Ничто не доставляло нам обоим больше радости, чем забраться как можно дальше от Осло и как можно выше в горы. Пес так далеко зашел в своей привязанности ко мне, что не позволял больше никому дотрагиваться до моего рюкзака и горных ботинок. А если рычание не помогало, в ход шли клыки.
Эрик чаще других сопровождал меня в моих вылазках в горы; старые друзья всегда были мне особенно дороги. В те времена ночевки под открытым зимним небом еще не пользовались большой популярностью, но мы с Эриком находились под влиянием Нансена и Мерена и никогда не заботились о том, чтобы найти на ночь крышу над головой. Мы научились отыскивать хорошие, плотные сугробы и выкапывали в них нечто вроде берлоги.
Мои товарищи по походам считали, что я готовлюсь к полярным экспедициям. Никого, кроме Эрика и Арнольда, я не посвящал в свои крепнущие с каждым днем планы отправиться в дальние страны. Репортажи в газетах о моих предыдущих путешествиях, снабженные фотографиями и рисунками, позволяли мне скопить деньги на следующие поездки. В тридцатые годы ночевки под открытым небом, да еще в снегу, были в новинку в Норвегии. Людям нравилось читать о том, как построить ледяной дом-иглу из блоков льда.
Ничто не может сравниться с чувством, которое испытываешь, проснувшись зимним утром на самой вершине горы Стор-Рунден и глядя на раскинувшуюся внизу родную страну. Пусть снаружи завывает вьюга — в иглу или даже в простой яме в снегу тепло и безопасно, главное, чтобы небольшое отверстие в потолке обеспечивало нормальную циркуляцию воздуха, а вход располагался ниже уровня пола. Обычной свечи достаточно, чтобы поддерживать внутри плюсовую температуру, если за стеной столбик термометра упал ниже нуля — дело в том, что внутренняя часть иглу быстро превращается в лед, это прекрасный термоизолятор, созданный самой природой.

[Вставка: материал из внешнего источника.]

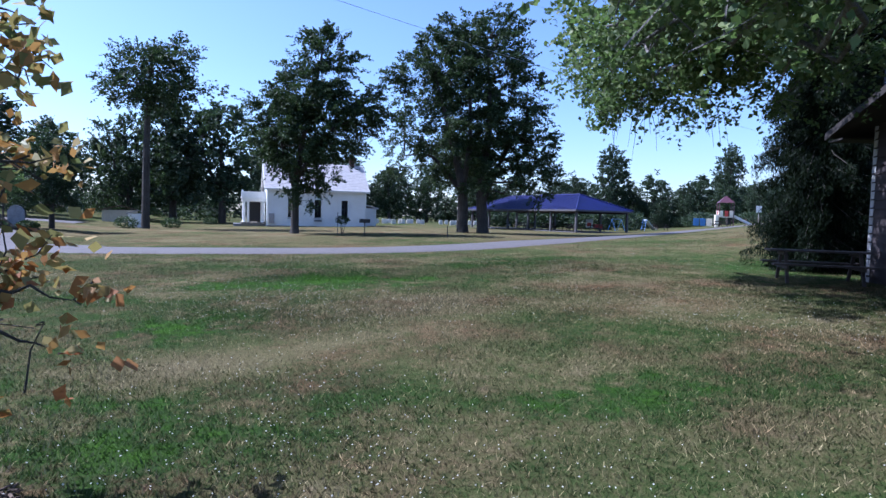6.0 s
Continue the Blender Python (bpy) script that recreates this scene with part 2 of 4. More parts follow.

Я всегда предпочитал заранее готовить пути отхода на случай непредвиденных обстоятельств. Только один раз я отступил от этого правила. Когда мы путешествовали на плотах, то всегда припасали бревно или связку тростника, чтобы было на чем плыть, если плот развалится. Но однажды мы с Эриком пошли на риск, о чем я очень пожалел, хотя все и обошлось. Мы решили взойти на гору Глиттертинн, покрытую никогда не тающей шапкой снега и потому ставшей на какое-то время выше соседнего Галькепиггена, самой высокой точки Норвегии. Итак, Эрик и я отправились в путь на лыжах, а Казан следом за нами тащил груженые сани. Мы рассчитывали, дойдя до вершины, построить иглу, но вскоре началась такая пурга, что не удавалось разглядеть даже кончиков лыж. Справа и слева зияли глубокие пропасти, но их тоже скрывала снежная пелена, и поэтому нам ничего не оставалось, как продолжать восхождение.